> _What is required_
Copy each line that holds "this".

> _Raw records_
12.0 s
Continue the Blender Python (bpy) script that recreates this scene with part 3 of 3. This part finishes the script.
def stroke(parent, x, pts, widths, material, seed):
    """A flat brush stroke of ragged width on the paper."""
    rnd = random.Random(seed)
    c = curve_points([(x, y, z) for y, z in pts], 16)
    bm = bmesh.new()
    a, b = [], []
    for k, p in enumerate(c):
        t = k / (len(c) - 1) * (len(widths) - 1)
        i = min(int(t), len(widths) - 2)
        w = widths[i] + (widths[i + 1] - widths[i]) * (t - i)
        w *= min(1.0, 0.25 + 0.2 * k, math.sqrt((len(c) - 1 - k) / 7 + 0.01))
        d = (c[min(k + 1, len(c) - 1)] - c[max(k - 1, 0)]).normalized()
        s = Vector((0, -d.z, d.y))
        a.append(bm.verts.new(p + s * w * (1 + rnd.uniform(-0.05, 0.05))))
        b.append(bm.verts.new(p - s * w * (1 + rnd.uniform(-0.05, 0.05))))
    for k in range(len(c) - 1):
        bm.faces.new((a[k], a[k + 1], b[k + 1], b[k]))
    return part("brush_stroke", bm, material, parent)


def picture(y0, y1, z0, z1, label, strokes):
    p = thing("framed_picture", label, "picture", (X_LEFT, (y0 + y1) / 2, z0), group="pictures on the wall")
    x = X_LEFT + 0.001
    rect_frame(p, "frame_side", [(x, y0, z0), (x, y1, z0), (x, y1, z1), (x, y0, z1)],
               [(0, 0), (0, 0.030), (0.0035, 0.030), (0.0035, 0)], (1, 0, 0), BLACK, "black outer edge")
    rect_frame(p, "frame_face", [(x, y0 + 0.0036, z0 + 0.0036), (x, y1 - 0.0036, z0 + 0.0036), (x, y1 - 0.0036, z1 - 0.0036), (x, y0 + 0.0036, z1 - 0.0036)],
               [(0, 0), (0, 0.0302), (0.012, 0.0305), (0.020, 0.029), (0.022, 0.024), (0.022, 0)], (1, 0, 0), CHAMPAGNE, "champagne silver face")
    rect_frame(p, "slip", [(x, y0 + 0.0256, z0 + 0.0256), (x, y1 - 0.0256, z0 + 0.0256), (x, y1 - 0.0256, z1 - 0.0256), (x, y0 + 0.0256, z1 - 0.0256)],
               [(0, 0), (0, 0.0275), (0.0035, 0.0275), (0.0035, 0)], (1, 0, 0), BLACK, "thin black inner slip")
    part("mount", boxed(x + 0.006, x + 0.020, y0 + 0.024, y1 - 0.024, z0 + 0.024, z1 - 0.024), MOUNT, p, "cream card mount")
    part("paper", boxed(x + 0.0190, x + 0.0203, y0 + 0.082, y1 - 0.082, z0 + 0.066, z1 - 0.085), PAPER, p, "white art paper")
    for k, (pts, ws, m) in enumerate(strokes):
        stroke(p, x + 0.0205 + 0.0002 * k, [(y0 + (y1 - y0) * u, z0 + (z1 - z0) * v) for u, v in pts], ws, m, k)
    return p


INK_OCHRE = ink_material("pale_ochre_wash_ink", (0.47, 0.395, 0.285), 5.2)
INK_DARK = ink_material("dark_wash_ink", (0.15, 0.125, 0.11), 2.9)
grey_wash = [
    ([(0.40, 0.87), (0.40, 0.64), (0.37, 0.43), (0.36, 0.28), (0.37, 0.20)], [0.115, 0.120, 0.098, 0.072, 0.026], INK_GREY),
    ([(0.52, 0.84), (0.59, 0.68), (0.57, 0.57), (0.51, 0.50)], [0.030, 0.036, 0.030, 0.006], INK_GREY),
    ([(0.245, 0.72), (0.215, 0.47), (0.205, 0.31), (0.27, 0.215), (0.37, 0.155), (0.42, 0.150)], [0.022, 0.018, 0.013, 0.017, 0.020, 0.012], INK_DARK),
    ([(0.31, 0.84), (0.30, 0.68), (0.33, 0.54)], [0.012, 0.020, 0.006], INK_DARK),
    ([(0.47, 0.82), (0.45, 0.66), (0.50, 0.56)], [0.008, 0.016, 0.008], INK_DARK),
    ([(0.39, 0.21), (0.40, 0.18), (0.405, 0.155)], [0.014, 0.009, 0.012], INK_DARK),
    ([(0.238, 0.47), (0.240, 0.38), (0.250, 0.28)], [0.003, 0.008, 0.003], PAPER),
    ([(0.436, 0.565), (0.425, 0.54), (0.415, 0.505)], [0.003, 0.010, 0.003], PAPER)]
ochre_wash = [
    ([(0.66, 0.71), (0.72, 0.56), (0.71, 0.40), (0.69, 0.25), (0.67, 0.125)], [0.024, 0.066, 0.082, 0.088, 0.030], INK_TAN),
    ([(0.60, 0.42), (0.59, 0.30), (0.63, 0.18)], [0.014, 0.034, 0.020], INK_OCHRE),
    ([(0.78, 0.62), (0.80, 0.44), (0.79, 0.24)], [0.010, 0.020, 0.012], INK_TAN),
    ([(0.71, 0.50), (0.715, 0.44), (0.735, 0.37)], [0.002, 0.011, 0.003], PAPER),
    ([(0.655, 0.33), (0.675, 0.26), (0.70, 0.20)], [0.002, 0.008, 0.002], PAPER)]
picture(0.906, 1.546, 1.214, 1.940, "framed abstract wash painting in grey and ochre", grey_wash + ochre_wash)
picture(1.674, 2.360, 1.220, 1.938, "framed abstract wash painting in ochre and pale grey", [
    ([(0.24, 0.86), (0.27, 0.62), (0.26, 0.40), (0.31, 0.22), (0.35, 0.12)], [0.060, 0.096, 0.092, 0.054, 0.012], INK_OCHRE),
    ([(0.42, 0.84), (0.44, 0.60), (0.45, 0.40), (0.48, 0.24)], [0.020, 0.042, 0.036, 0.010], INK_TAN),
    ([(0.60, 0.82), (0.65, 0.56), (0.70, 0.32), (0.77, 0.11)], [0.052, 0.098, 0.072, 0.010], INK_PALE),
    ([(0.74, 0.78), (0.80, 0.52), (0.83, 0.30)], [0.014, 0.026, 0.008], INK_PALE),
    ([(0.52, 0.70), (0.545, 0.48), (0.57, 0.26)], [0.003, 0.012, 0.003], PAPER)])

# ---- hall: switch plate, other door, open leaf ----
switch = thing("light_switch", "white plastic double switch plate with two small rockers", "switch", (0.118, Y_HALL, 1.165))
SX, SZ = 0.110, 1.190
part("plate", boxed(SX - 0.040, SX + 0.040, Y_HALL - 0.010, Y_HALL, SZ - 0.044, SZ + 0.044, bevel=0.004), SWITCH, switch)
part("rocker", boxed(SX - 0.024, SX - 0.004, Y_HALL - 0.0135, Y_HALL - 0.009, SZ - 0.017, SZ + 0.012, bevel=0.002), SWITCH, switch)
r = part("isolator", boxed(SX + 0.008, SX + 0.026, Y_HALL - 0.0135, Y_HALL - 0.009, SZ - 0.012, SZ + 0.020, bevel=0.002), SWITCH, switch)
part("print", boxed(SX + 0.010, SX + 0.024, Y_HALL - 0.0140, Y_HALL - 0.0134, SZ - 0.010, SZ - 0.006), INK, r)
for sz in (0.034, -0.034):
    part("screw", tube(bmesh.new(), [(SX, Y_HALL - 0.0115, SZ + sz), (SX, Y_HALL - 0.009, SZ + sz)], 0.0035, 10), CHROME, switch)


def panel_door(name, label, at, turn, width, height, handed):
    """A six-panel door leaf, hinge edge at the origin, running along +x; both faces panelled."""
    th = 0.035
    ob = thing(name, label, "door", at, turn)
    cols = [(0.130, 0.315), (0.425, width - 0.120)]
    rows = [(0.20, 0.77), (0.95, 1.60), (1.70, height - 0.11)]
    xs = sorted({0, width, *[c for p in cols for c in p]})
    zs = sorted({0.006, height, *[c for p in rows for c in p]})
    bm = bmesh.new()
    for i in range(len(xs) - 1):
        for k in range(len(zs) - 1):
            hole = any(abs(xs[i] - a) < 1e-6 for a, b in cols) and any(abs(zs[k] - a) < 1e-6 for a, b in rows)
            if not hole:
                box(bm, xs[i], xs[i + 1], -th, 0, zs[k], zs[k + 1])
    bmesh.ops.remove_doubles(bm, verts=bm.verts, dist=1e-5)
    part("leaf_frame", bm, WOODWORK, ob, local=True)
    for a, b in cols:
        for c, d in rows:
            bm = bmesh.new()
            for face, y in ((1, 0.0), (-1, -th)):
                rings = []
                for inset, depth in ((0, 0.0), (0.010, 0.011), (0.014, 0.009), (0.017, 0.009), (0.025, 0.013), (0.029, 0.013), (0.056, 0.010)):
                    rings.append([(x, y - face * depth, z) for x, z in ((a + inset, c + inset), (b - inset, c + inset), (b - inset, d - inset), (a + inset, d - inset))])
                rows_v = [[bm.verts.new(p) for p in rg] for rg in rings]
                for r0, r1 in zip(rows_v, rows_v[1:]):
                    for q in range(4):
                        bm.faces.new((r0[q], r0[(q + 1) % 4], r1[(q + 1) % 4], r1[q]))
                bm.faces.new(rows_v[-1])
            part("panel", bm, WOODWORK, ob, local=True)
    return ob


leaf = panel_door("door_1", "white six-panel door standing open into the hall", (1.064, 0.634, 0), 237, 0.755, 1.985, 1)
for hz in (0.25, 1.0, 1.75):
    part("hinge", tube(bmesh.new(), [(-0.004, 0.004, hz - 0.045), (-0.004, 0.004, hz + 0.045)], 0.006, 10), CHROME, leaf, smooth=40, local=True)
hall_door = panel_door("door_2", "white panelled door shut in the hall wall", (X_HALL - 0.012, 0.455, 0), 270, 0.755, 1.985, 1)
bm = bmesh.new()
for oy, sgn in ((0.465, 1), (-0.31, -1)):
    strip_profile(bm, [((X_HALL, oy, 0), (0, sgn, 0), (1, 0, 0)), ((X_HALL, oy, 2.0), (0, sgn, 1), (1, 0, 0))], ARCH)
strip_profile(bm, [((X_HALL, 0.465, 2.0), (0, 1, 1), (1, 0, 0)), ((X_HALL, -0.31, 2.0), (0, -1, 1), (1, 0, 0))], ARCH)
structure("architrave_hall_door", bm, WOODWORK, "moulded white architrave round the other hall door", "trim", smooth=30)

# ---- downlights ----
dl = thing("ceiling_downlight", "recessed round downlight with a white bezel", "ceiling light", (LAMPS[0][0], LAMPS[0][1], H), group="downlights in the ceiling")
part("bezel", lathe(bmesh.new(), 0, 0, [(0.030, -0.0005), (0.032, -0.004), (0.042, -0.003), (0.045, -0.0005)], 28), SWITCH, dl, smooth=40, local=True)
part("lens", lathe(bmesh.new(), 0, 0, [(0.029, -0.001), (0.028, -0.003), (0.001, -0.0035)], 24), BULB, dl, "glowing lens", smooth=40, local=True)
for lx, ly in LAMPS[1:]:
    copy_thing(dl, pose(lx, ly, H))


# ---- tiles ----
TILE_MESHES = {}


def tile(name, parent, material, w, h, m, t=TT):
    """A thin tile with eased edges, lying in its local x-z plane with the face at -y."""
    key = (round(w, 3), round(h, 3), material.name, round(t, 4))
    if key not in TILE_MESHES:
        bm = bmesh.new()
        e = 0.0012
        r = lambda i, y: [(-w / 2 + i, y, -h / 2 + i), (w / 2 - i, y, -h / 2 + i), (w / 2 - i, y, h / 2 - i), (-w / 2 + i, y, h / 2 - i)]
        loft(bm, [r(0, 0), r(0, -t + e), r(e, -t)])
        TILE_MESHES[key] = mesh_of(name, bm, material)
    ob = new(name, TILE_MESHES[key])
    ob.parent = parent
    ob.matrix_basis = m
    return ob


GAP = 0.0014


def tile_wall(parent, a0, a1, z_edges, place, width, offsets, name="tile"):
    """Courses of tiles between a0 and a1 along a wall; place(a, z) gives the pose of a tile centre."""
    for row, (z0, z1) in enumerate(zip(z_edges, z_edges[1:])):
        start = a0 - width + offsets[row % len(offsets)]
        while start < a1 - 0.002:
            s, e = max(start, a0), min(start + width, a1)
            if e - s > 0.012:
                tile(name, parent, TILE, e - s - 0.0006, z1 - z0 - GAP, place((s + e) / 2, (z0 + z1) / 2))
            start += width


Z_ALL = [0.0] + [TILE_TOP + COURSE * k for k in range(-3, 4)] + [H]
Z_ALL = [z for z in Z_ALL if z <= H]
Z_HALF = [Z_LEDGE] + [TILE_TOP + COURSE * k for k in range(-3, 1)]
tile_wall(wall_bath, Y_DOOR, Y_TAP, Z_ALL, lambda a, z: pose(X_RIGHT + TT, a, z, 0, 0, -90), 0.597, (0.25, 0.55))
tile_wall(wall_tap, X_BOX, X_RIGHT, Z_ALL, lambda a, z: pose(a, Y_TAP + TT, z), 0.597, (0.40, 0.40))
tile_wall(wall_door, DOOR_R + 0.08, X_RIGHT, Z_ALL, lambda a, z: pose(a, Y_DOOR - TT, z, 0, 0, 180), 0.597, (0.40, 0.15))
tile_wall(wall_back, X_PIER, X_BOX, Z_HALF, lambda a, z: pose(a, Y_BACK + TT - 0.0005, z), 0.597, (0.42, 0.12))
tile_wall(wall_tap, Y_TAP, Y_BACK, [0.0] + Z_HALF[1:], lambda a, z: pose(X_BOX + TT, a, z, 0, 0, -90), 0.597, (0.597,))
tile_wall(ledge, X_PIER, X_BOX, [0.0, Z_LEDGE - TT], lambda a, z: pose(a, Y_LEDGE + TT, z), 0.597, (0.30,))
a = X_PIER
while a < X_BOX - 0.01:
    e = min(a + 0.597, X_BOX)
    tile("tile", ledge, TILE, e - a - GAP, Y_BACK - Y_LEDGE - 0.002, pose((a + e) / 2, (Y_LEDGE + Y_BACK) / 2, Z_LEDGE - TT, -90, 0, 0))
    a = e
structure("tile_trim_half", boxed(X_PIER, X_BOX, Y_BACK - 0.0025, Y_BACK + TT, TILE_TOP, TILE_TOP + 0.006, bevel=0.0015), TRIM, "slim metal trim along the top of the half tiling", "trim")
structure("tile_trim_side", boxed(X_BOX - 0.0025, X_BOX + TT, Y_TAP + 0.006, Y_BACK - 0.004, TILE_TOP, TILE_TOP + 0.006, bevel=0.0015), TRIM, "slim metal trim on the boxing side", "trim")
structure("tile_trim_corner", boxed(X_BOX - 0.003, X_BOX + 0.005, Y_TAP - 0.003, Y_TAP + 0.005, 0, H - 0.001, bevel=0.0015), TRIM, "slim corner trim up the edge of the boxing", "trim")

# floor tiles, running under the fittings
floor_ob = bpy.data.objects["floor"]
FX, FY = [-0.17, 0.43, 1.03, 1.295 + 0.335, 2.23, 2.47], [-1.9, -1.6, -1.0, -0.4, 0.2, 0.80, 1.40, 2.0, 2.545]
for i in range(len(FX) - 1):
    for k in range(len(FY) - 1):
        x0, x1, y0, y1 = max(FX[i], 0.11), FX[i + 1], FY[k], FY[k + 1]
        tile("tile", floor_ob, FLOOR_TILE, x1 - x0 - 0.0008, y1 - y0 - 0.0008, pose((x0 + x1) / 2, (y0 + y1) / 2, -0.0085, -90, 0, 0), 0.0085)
==
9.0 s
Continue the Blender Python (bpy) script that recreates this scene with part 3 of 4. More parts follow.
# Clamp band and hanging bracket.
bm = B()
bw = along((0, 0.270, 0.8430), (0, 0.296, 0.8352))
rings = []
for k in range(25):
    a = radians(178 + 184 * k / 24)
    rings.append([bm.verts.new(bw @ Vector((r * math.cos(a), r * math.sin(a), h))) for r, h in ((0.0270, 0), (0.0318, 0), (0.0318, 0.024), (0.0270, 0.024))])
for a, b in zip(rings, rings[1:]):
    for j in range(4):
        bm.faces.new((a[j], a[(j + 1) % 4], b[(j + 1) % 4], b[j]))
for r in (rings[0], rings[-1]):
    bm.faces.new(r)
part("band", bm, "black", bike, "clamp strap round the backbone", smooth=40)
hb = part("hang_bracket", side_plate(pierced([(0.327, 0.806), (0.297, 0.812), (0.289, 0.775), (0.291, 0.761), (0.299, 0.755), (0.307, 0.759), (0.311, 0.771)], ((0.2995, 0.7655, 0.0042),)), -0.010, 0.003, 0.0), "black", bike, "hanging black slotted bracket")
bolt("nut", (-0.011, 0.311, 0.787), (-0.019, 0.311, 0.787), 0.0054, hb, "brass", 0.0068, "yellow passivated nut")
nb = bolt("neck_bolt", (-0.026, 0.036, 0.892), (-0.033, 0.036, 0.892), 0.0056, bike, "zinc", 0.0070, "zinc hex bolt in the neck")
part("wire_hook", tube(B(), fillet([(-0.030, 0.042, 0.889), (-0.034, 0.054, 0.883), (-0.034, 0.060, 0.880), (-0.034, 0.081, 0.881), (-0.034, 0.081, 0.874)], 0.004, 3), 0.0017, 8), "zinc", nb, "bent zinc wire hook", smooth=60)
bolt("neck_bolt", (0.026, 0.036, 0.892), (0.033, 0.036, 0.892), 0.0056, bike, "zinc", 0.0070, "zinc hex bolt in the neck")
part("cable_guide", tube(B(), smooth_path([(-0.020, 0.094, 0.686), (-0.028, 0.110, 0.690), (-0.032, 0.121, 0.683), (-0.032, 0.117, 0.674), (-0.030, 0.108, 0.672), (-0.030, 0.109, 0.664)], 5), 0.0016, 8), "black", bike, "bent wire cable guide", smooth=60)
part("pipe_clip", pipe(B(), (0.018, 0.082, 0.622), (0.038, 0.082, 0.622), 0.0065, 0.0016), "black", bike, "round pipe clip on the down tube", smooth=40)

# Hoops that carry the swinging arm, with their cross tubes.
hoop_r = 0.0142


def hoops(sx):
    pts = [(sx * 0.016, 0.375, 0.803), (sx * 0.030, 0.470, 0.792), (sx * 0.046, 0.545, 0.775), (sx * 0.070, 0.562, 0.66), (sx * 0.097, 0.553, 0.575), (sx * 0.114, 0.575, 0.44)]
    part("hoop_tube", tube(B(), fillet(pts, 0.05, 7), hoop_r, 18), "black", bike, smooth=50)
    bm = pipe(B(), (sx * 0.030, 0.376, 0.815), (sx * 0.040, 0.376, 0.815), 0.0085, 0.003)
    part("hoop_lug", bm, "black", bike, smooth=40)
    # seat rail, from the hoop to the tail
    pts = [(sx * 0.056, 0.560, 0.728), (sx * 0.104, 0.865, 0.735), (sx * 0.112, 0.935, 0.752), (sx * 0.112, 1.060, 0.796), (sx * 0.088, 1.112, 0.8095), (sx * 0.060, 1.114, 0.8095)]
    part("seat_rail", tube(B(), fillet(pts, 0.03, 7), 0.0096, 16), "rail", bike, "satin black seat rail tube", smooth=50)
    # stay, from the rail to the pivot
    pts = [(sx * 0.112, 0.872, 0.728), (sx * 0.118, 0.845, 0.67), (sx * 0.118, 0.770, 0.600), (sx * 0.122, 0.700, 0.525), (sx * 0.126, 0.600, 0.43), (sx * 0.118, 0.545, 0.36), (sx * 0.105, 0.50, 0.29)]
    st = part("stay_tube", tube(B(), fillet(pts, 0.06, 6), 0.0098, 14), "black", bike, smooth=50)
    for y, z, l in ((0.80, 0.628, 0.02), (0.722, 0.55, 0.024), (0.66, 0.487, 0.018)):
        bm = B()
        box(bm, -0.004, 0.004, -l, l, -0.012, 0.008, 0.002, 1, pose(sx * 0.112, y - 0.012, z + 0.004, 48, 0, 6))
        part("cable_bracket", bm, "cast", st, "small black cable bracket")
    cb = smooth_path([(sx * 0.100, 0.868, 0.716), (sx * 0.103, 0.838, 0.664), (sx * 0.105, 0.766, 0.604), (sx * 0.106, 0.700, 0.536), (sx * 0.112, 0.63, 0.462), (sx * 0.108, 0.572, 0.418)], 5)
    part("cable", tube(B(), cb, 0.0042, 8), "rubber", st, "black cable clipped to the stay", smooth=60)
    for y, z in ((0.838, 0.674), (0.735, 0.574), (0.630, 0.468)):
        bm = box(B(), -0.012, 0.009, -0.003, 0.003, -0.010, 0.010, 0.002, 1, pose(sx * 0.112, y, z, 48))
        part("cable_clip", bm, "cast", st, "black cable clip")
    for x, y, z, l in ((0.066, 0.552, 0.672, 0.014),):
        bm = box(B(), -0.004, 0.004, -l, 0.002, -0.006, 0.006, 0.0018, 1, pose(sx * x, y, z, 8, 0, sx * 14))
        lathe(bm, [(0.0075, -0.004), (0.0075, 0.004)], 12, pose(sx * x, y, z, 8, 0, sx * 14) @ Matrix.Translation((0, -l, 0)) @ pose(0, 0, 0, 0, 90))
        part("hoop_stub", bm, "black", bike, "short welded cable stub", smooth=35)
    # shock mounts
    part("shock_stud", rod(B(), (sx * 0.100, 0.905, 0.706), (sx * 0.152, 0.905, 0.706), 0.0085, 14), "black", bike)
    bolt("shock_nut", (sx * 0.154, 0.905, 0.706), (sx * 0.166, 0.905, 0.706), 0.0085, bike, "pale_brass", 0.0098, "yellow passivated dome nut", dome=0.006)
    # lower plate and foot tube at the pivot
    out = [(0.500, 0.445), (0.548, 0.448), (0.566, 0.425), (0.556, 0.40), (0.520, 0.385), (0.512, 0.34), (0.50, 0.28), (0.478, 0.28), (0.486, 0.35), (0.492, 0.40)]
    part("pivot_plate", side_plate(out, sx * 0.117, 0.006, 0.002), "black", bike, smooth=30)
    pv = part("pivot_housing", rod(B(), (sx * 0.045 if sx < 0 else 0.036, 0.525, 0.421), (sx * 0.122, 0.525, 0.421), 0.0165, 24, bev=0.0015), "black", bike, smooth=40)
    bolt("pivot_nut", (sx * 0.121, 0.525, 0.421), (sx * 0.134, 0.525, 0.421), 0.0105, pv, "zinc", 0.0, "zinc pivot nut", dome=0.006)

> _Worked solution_
Continue the Blender Python (bpy) script that recreates this scene with part 3 of 3. This part finishes the script.
Continue the Blender Python (bpy) script that recreates this scene with part 3 of 4. More parts follow.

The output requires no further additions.